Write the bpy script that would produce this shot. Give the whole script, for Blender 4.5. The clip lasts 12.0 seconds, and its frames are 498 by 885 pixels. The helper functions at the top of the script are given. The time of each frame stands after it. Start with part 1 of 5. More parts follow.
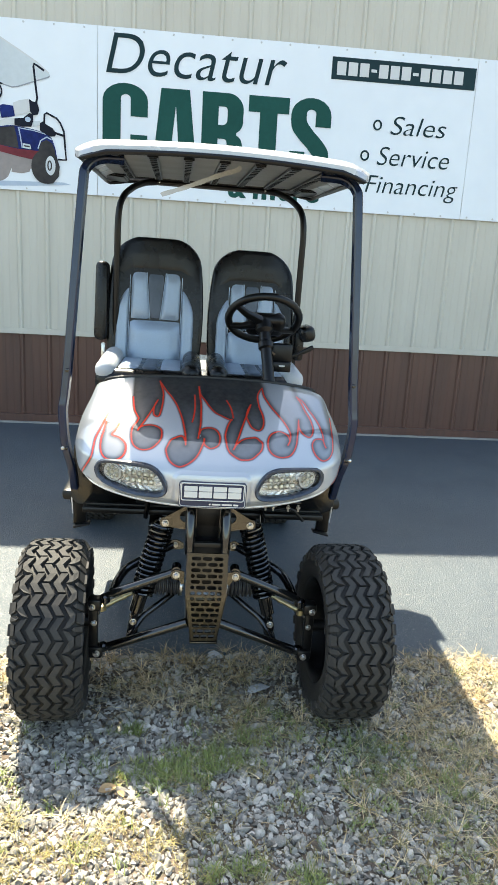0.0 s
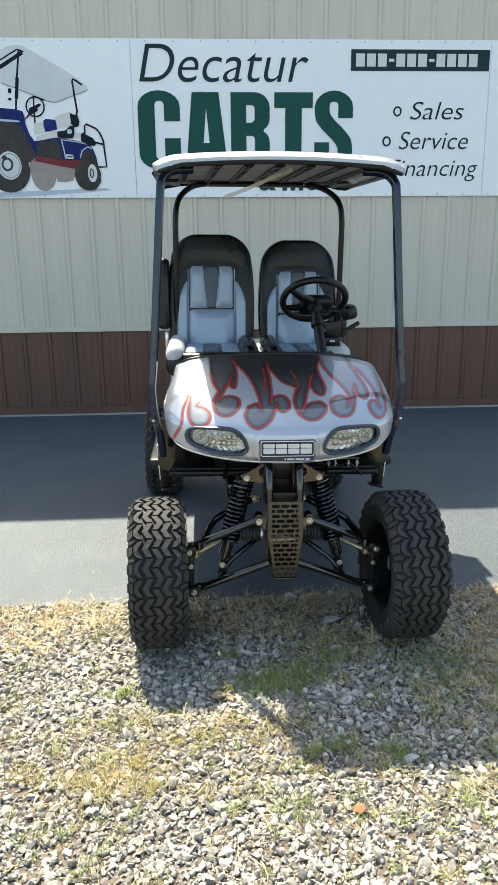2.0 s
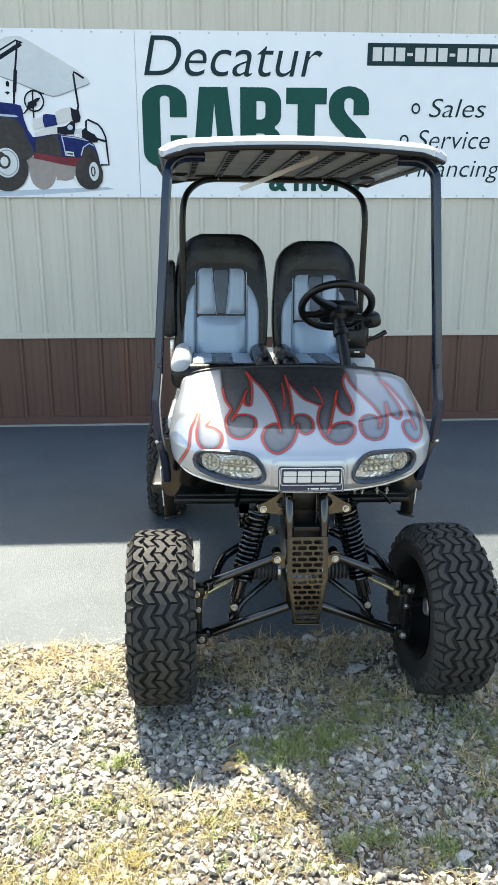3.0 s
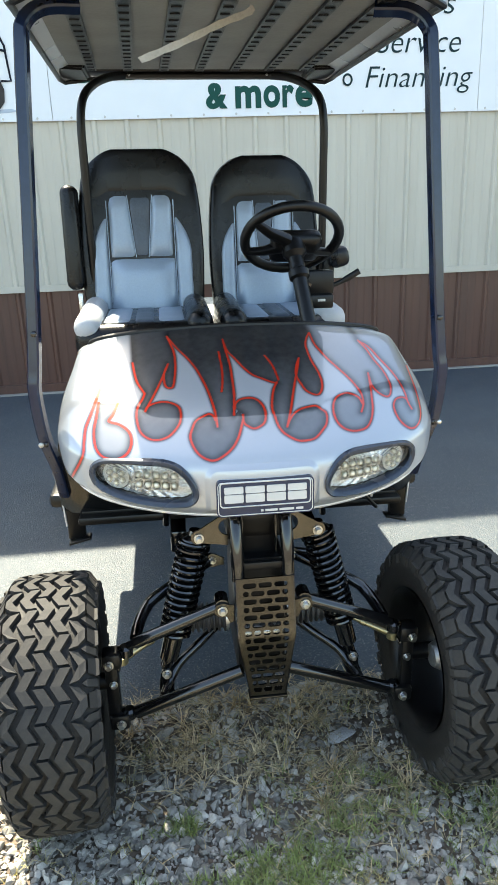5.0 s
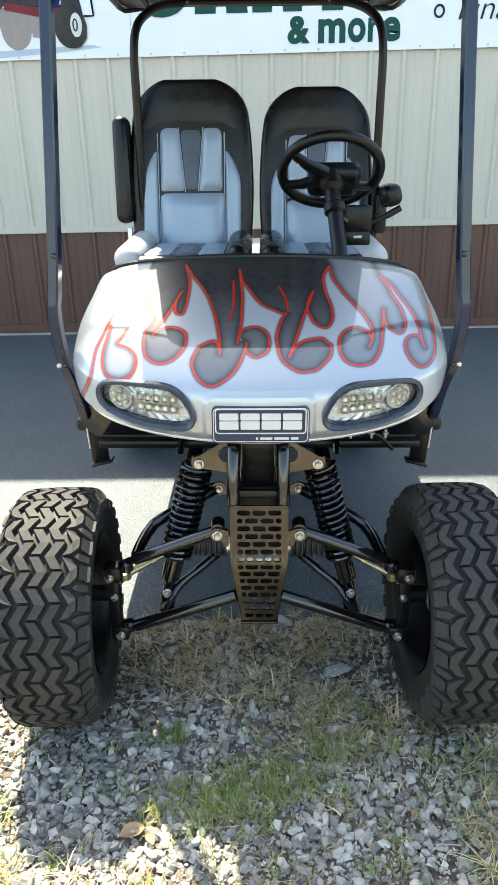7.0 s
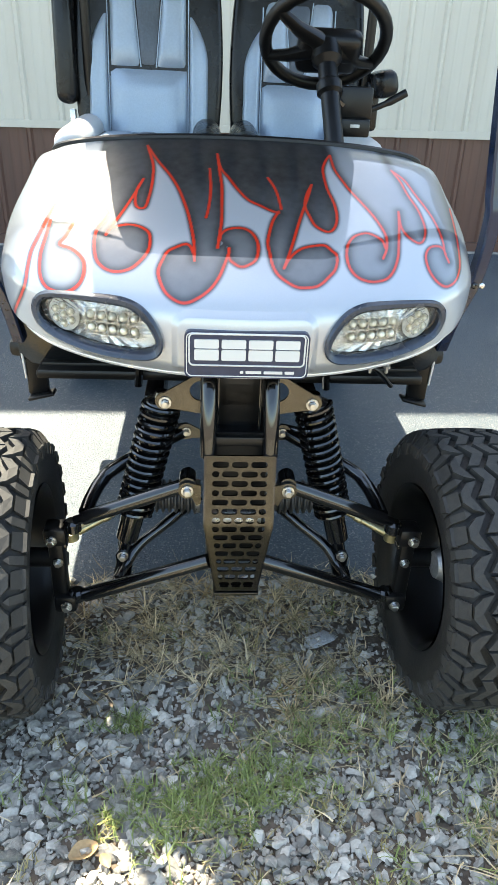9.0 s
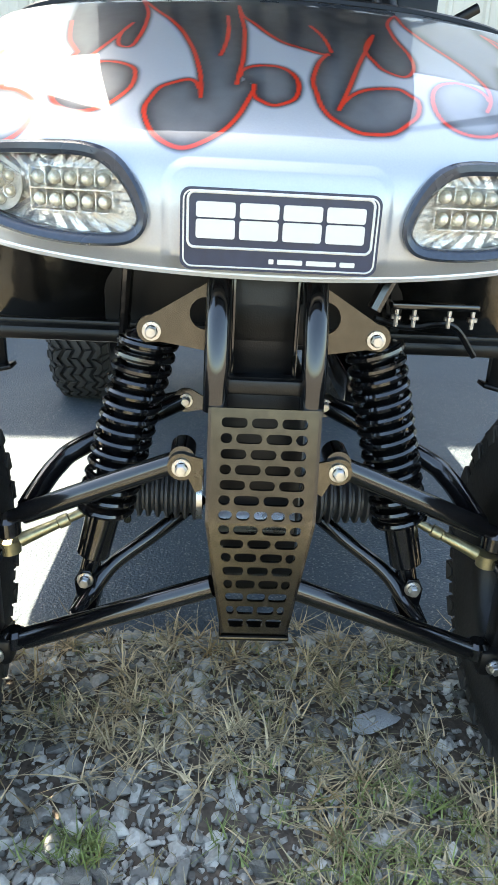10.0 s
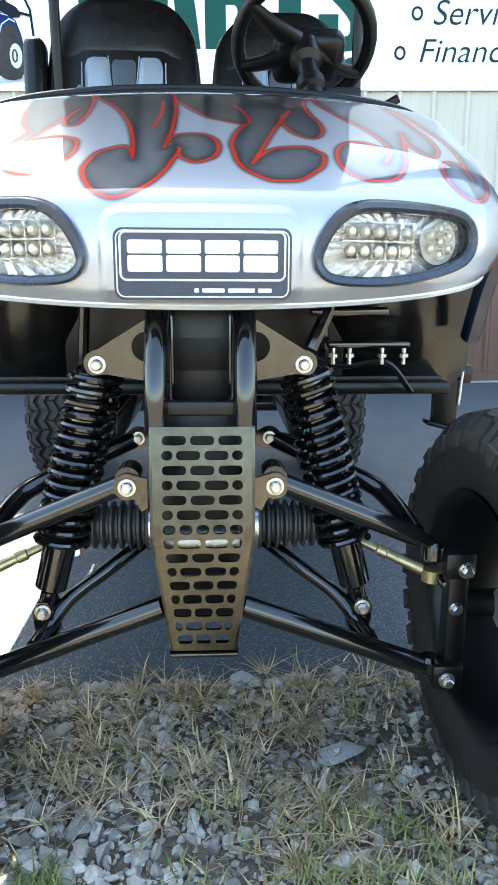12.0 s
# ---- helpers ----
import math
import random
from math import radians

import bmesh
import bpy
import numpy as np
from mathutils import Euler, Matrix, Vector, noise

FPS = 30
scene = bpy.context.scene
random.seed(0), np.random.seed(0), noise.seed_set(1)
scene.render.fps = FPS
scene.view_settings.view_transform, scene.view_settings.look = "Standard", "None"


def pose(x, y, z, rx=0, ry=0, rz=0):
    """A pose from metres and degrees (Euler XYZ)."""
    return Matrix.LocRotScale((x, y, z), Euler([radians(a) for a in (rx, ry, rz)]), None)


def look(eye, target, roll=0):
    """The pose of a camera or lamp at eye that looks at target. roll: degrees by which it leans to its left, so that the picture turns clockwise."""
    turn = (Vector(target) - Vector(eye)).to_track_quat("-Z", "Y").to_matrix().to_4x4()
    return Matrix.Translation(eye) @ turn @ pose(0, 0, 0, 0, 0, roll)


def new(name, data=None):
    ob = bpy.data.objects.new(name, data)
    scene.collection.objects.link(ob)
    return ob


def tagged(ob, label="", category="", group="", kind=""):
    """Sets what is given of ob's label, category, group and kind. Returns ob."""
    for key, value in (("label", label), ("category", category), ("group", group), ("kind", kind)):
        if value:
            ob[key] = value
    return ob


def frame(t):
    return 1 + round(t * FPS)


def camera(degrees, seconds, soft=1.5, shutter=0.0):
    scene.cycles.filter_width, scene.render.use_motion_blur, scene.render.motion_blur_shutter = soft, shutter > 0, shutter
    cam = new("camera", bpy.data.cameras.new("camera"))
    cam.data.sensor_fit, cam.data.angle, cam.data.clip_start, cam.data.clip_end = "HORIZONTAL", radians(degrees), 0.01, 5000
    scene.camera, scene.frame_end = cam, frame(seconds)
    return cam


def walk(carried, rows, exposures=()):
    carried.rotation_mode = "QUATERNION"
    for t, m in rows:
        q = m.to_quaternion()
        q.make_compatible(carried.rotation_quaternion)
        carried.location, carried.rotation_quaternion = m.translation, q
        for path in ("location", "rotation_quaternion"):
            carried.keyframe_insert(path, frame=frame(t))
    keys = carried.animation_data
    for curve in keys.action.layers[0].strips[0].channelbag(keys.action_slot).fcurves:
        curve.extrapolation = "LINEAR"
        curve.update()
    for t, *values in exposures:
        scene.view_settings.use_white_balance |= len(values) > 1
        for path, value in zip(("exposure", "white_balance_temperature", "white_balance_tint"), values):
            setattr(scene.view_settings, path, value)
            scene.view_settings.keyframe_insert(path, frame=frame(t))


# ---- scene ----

-*-

» **Task**: Return the listing above in full and without alteration, excluding its pictures.

» **Worked solution**:
Write the bpy script that would produce this shot. Give the whole script, for Blender 4.5. The clip lasts 12.0 seconds, and its frames are 498 by 885 pixels. The helper functions at the top of the script are given. The time of each frame stands after it. Start with part 1 of 5. More parts follow.
0.0 s
2.0 s
3.0 s
5.0 s
7.0 s
9.0 s
10.0 s
12.0 s
# ---- helpers ----
import math
import random
from math import radians

import bmesh
import bpy
import numpy as np
from mathutils import Euler, Matrix, Vector, noise

FPS = 30
scene = bpy.context.scene
random.seed(0), np.random.seed(0), noise.seed_set(1)
scene.render.fps = FPS
scene.view_settings.view_transform, scene.view_settings.look = "Standard", "None"


def pose(x, y, z, rx=0, ry=0, rz=0):
    """A pose from metres and degrees (Euler XYZ)."""
    return Matrix.LocRotScale((x, y, z), Euler([radians(a) for a in (rx, ry, rz)]), None)


def look(eye, target, roll=0):
    """The pose of a camera or lamp at eye that looks at target. roll: degrees by which it leans to its left, so that the picture turns clockwise."""
    turn = (Vector(target) - Vector(eye)).to_track_quat("-Z", "Y").to_matrix().to_4x4()
    return Matrix.Translation(eye) @ turn @ pose(0, 0, 0, 0, 0, roll)


def new(name, data=None):
    ob = bpy.data.objects.new(name, data)
    scene.collection.objects.link(ob)
    return ob


def tagged(ob, label="", category="", group="", kind=""):
    """Sets what is given of ob's label, category, group and kind. Returns ob."""
    for key, value in (("label", label), ("category", category), ("group", group), ("kind", kind)):
        if value:
            ob[key] = value
    return ob


def frame(t):
    return 1 + round(t * FPS)


def camera(degrees, seconds, soft=1.5, shutter=0.0):
    scene.cycles.filter_width, scene.render.use_motion_blur, scene.render.motion_blur_shutter = soft, shutter > 0, shutter
    cam = new("camera", bpy.data.cameras.new("camera"))
    cam.data.sensor_fit, cam.data.angle, cam.data.clip_start, cam.data.clip_end = "HORIZONTAL", radians(degrees), 0.01, 5000
    scene.camera, scene.frame_end = cam, frame(seconds)
    return cam


def walk(carried, rows, exposures=()):
    carried.rotation_mode = "QUATERNION"
    for t, m in rows:
        q = m.to_quaternion()
        q.make_compatible(carried.rotation_quaternion)
        carried.location, carried.rotation_quaternion = m.translation, q
        for path in ("location", "rotation_quaternion"):
            carried.keyframe_insert(path, frame=frame(t))
    keys = carried.animation_data
    for curve in keys.action.layers[0].strips[0].channelbag(keys.action_slot).fcurves:
        curve.extrapolation = "LINEAR"
        curve.update()
    for t, *values in exposures:
        scene.view_settings.use_white_balance |= len(values) > 1
        for path, value in zip(("exposure", "white_balance_temperature", "white_balance_tint"), values):
            setattr(scene.view_settings, path, value)
            scene.view_settings.keyframe_insert(path, frame=frame(t))


# ---- scene ----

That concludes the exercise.